# RC oscillator amplitude?

I'm trying to make this sine wave oscillator, but I want the amplitude of the voltage sine wave to be 4.8V and the output current amplitude to be 45A. I am not sure how to go about calculating for the amplitude for either the current or the voltage. Has anyone had some experience with these?

• What frequency should be achieved with this? Why do you need such a high peak current? – Grebu Dec 28 '16 at 10:33
• Hum, do you really mean 45 ampere? – pipe Mar 29 '17 at 10:05
• @meagh: If you specify the output voltage (BTW it's not clear if you mean $V_{pp}$ or $V_{max}$ or $V_{RMS}$ or...) the output current is given by your load resistance (Ohm's law) not by other parameters of the oscillator. ...and as pipe noted 45A is quite a high current; did you mean mA? – Curd Mar 29 '17 at 10:49

You are really asking two quite separate questions: 1) how do I make a 4.8 volt phase-shift oscillator (and I notice that you do not specify pk-pk, rms, or mean amplitude), and 2) how do I drive a 0.1 ohm load at this voltage?

1) The simplest way to regulate the amplitude is to make Rf slightly greater than necessary, and let the op amp saturation limit the amplitude by clipping. For this sort of circuit, having the gain slightly too high will not cause the output to develop into a square wave. Instead, it will stabilize with slightly flattened peaks. The actual amplitude will depend on power supply voltages and op amp saturation characteristics, so you'll need to do some research on that. You would follow such an amplifier with a voltage divider to give about 1 volt, which is a standard voltage level for the next stage, which is

2) Making high-current output will be a challenge. Assuming your voltage is rms, your output power will be (4.8 x 45) or a bit more than 200 watts. Your best bet might be to build a high-power audio amplifier capable of, say 300 watts, then feed a step-down transformer to lower the voltage. Assuming a nominal 8-ohm load for the amplifier, the output voltage is about 42 volts rms, so you'd need about an 8.6:1 ratio. If your signal frequency is around 60 Hz, you could use a standard power transformer designed to take 120 VAC and give 14 volts, which is a standard process control voltage. The transformer, of course, would have to be rated for more than your nominal 216 watts. If you're using a different frequency, you'd need to either design and build your own transformer, or find a source of specialty units. It's entirely possible that the audio amplifier connoisseur community might be a source of such a transformer.

On the other hand, if your frequency isn't too high, you might have a go at making an amplifier using an op amp followed by some high-current MOSFETs, although that discipline has some gotchas which you would need to learn about.

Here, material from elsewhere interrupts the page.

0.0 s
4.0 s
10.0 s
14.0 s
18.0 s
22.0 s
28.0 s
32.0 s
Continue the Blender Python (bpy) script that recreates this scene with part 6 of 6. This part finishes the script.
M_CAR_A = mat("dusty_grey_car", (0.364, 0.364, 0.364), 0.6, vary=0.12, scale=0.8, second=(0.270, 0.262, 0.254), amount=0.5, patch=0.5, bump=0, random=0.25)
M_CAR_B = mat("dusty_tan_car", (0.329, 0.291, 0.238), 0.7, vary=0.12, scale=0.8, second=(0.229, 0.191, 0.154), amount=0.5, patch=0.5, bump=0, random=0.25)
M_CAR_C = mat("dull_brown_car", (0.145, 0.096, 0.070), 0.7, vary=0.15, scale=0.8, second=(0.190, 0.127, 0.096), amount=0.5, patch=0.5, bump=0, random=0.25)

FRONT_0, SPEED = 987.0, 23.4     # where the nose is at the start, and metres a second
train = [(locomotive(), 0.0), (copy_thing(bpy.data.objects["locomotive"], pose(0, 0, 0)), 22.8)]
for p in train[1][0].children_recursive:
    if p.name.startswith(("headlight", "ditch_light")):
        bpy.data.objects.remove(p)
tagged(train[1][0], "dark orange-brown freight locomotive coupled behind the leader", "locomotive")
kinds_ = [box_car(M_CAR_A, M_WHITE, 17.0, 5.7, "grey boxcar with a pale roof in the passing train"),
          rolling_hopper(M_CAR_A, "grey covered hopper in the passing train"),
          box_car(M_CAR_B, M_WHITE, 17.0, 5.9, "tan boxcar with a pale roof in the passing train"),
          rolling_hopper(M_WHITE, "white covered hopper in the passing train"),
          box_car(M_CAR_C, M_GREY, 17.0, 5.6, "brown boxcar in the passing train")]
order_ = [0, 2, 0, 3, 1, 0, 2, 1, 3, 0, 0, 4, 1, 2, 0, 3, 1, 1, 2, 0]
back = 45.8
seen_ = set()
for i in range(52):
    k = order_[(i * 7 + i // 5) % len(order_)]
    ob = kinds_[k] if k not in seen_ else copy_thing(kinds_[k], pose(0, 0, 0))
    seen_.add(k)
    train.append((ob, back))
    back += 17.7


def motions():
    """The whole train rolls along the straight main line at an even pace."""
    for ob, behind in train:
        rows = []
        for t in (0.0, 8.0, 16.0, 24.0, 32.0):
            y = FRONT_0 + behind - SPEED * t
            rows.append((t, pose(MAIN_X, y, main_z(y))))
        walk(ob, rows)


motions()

Correction: Only now I have discovered that the shown circuit is not identical with the classical phase shift topology with 3 C-R units. The most right resistor R of the C-R highpass chain must be in series to the most right capacitor - and connected directly to the inverting opamp input. (As shown, this resistor is between the differential input which - for ideal opamps - has zero voltage. Hence, R has no meaning and no influence).

However, the circuit (without the mentioned resistor R) can work - but for another dimensioning if compared with the "classical" topology. Here, the third C-R highpass block is replaced by a differentiating active block.

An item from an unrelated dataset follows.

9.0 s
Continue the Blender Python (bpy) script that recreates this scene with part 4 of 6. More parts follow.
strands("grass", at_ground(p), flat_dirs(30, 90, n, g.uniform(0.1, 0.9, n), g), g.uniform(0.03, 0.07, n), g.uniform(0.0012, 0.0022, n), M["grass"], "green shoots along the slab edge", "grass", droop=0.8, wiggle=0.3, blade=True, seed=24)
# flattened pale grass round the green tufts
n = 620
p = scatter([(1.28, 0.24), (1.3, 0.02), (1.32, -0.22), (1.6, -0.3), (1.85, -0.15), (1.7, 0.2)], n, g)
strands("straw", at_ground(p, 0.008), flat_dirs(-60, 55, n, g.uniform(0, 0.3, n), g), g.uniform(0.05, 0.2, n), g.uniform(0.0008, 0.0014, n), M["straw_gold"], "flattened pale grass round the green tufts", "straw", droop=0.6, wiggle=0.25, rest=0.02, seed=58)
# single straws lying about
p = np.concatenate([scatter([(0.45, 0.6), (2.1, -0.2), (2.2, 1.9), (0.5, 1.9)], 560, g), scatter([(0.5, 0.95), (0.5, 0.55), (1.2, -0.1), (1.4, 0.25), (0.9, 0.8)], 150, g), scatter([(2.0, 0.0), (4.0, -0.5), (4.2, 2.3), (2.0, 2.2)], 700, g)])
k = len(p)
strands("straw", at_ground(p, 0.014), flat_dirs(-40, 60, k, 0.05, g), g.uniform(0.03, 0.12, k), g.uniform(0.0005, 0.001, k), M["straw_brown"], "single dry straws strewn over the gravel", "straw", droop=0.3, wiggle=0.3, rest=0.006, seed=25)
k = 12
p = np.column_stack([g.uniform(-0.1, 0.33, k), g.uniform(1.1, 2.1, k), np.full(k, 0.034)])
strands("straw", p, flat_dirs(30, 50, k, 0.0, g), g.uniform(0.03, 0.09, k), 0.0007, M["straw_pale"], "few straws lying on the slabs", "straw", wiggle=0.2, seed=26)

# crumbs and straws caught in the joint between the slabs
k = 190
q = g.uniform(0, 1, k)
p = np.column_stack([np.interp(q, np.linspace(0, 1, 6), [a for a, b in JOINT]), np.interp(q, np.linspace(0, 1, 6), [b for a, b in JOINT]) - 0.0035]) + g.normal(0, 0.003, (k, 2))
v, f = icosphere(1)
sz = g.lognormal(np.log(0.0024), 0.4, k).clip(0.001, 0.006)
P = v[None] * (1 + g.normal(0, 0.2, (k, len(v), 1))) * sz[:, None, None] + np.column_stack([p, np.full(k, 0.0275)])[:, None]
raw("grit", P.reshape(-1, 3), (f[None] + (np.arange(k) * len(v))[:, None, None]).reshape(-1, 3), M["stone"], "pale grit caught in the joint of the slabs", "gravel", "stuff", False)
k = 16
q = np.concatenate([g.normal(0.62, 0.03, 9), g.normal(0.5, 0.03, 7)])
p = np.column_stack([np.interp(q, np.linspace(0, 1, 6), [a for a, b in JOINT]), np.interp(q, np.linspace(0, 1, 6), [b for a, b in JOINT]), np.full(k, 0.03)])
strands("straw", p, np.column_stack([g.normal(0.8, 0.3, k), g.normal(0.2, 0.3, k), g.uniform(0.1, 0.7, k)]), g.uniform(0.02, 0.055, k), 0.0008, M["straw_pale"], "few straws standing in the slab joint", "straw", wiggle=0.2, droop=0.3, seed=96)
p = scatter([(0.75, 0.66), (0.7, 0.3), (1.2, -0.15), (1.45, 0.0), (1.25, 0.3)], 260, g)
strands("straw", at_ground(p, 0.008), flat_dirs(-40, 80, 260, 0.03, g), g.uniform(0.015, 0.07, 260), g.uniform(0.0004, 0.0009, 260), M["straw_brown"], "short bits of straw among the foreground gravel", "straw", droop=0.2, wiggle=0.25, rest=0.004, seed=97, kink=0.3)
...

(A) As mentioned already by WhatRoughBeast, the value of the feedback resistor should be (no: MUST be) slightly larger than the theoretical value. This is really required because otherwise the circuit cannot start safely. Moreover, due to unavoidable tolerances you have no other chance to be on the safe side (loop gain >0 dB at the oscillation frequency).

(B) In case you want to avoid hard-limiting of the oscillation amplitude you can introduce a "soft-limiting" device. As the most simple solution you could replace the feedback resistor Rf by a parallel combination Rf=[Rf1||(Rf2+rd)]. Here, rd is the differential resistance of a diode. However, because the diode must open for both half waves (both polarities) you must use two antiparallel diodes in series to Rf2.

Now it is your task to select proper values for Rf1 and Rf2 so that an opening of the diode allows a value of the resulting Rf value which fulfills the oscillation condition for the desired output voltage.

(C) In a simplified version of this principle you could place the two diodes directly across Rf (only one resistor). However, in this case, the signal quality will be degraded (if compared with version B) because the limting action is "less soft" as in case B.